## Start Data section

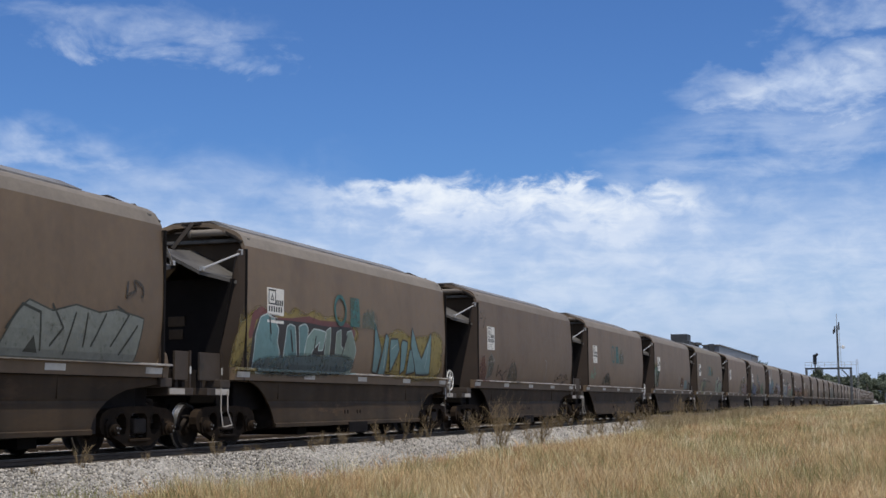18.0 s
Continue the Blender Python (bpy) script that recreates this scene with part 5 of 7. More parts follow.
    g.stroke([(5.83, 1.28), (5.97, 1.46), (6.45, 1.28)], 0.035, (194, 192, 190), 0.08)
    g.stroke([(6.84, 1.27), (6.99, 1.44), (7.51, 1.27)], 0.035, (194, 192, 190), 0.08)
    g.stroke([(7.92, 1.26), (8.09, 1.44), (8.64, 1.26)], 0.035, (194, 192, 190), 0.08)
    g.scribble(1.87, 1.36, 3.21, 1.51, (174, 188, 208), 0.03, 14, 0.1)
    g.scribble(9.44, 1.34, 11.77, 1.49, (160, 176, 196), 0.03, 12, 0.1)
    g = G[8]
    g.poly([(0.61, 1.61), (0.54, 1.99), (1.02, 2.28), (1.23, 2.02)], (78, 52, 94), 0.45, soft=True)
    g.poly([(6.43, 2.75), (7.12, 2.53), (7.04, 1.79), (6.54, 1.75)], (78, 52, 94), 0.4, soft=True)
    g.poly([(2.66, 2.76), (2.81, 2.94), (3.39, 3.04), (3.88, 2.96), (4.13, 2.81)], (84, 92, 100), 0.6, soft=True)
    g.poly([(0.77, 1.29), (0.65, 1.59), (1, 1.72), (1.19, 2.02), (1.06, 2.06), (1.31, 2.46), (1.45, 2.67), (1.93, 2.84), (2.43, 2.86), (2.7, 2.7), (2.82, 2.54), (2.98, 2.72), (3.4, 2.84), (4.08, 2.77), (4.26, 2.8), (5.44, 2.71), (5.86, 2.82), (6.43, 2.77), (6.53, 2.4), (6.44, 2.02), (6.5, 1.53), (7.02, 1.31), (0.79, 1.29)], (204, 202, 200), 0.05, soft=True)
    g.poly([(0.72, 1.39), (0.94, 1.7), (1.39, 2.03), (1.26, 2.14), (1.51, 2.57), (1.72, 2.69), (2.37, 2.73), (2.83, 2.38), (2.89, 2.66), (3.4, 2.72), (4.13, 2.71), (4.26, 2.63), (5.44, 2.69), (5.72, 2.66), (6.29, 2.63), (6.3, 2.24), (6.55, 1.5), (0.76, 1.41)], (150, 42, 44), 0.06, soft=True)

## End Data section

--- Task to complete ---
Repeat the full listing above exactly, with no pictures in the copy.

--- Response to the exercise ---
18.0 s
Continue the Blender Python (bpy) script that recreates this scene with part 5 of 7. More parts follow.
    g.stroke([(5.83, 1.28), (5.97, 1.46), (6.45, 1.28)], 0.035, (194, 192, 190), 0.08)
    g.stroke([(6.84, 1.27), (6.99, 1.44), (7.51, 1.27)], 0.035, (194, 192, 190), 0.08)
    g.stroke([(7.92, 1.26), (8.09, 1.44), (8.64, 1.26)], 0.035, (194, 192, 190), 0.08)
    g.scribble(1.87, 1.36, 3.21, 1.51, (174, 188, 208), 0.03, 14, 0.1)
    g.scribble(9.44, 1.34, 11.77, 1.49, (160, 176, 196), 0.03, 12, 0.1)
    g = G[8]
    g.poly([(0.61, 1.61), (0.54, 1.99), (1.02, 2.28), (1.23, 2.02)], (78, 52, 94), 0.45, soft=True)
    g.poly([(6.43, 2.75), (7.12, 2.53), (7.04, 1.79), (6.54, 1.75)], (78, 52, 94), 0.4, soft=True)
    g.poly([(2.66, 2.76), (2.81, 2.94), (3.39, 3.04), (3.88, 2.96), (4.13, 2.81)], (84, 92, 100), 0.6, soft=True)
    g.poly([(0.77, 1.29), (0.65, 1.59), (1, 1.72), (1.19, 2.02), (1.06, 2.06), (1.31, 2.46), (1.45, 2.67), (1.93, 2.84), (2.43, 2.86), (2.7, 2.7), (2.82, 2.54), (2.98, 2.72), (3.4, 2.84), (4.08, 2.77), (4.26, 2.8), (5.44, 2.71), (5.86, 2.82), (6.43, 2.77), (6.53, 2.4), (6.44, 2.02), (6.5, 1.53), (7.02, 1.31), (0.79, 1.29)], (204, 202, 200), 0.05, soft=True)
    g.poly([(0.72, 1.39), (0.94, 1.7), (1.39, 2.03), (1.26, 2.14), (1.51, 2.57), (1.72, 2.69), (2.37, 2.73), (2.83, 2.38), (2.89, 2.66), (3.4, 2.72), (4.13, 2.71), (4.26, 2.63), (5.44, 2.69), (5.72, 2.66), (6.29, 2.63), (6.3, 2.24), (6.55, 1.5), (0.76, 1.41)], (150, 42, 44), 0.06, soft=True)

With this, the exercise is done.